-- start --

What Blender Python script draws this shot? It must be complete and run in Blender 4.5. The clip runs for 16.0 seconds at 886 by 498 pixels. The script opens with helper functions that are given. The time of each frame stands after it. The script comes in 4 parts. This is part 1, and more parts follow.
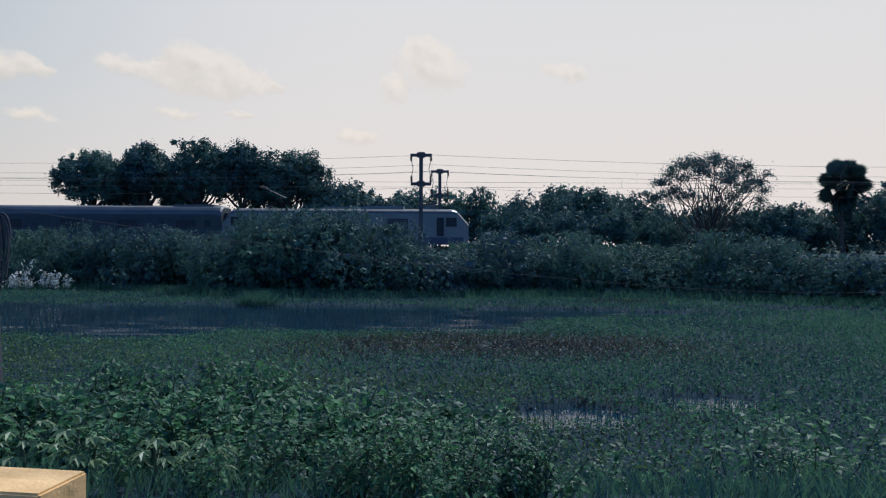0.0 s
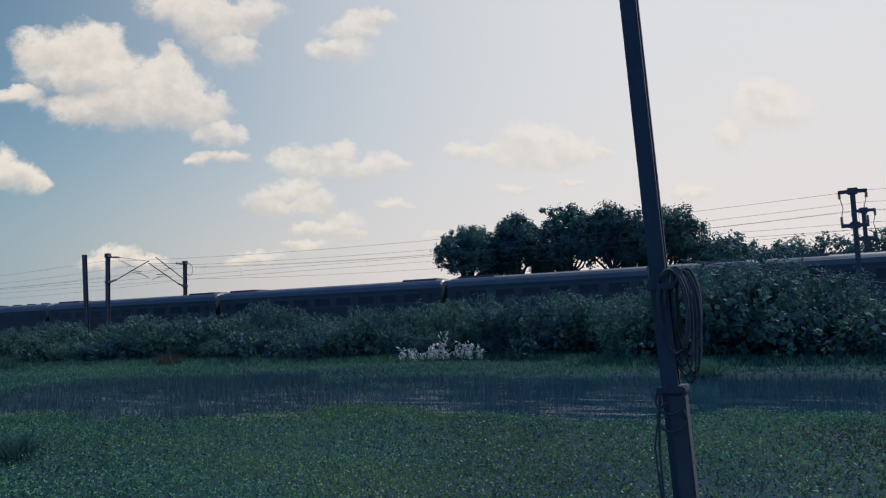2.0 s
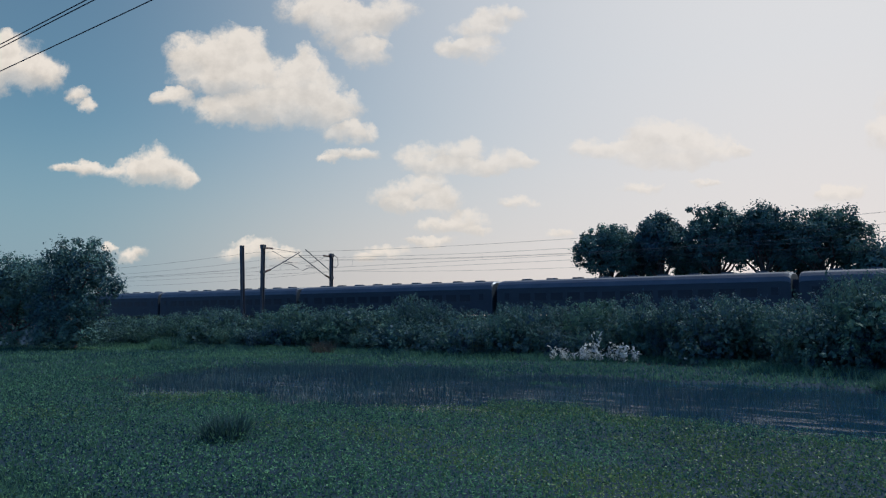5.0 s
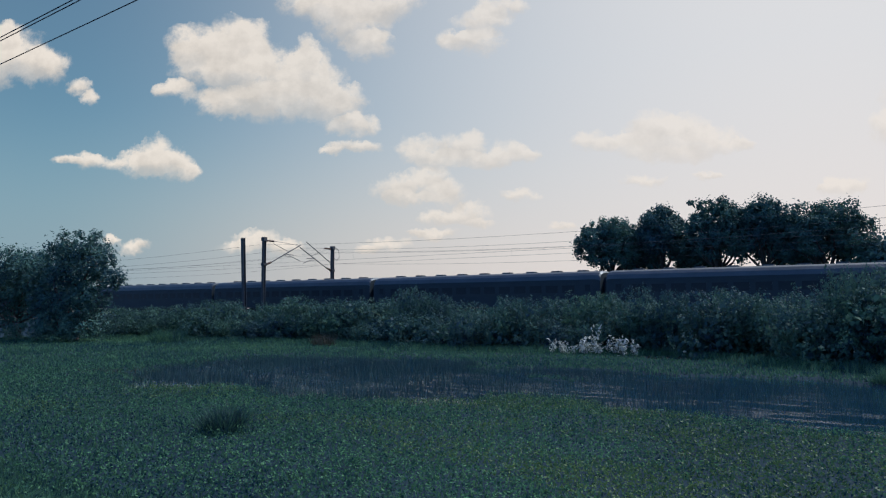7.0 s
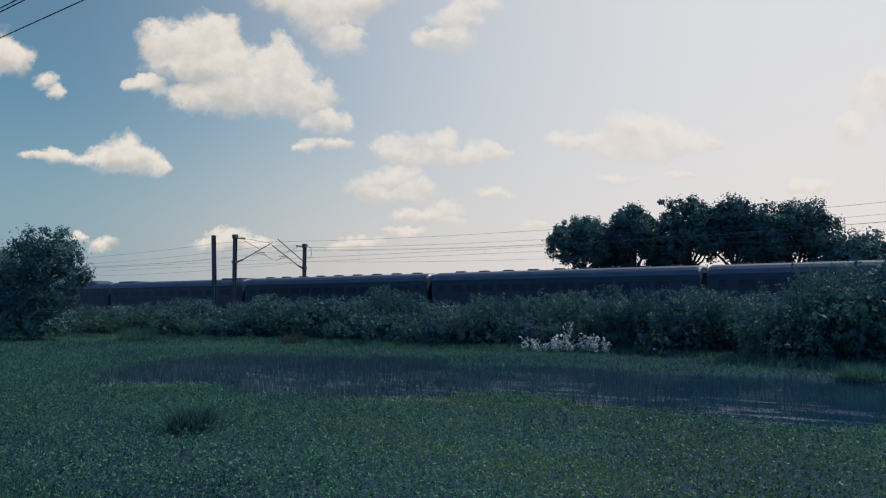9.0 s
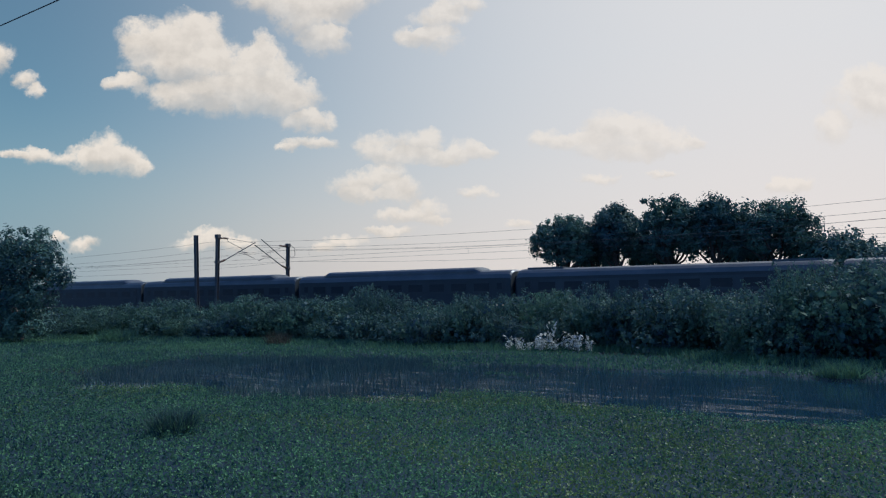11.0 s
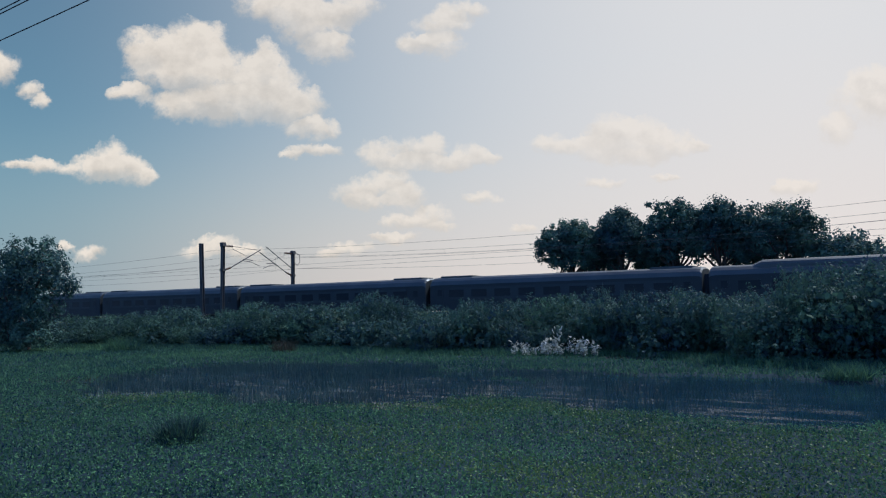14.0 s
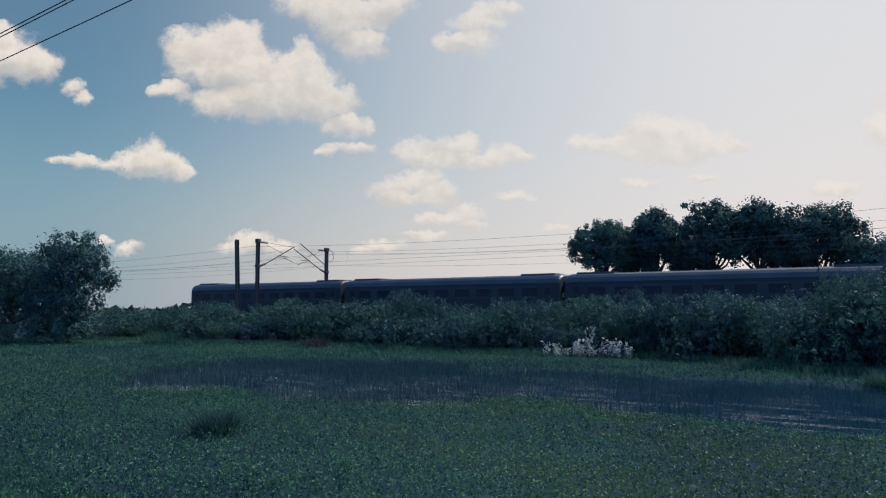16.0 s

-- end --

Directive = Quote the full listing above word for word; exclude every picture from the copy.

Answer for the task =
What Blender Python script draws this shot? It must be complete and run in Blender 4.5. The clip runs for 16.0 seconds at 886 by 498 pixels. The script opens with helper functions that are given. The time of each frame stands after it. The script comes in 4 parts. This is part 1, and more parts follow.
0.0 s
2.0 s
5.0 s
7.0 s
9.0 s
11.0 s
14.0 s
16.0 s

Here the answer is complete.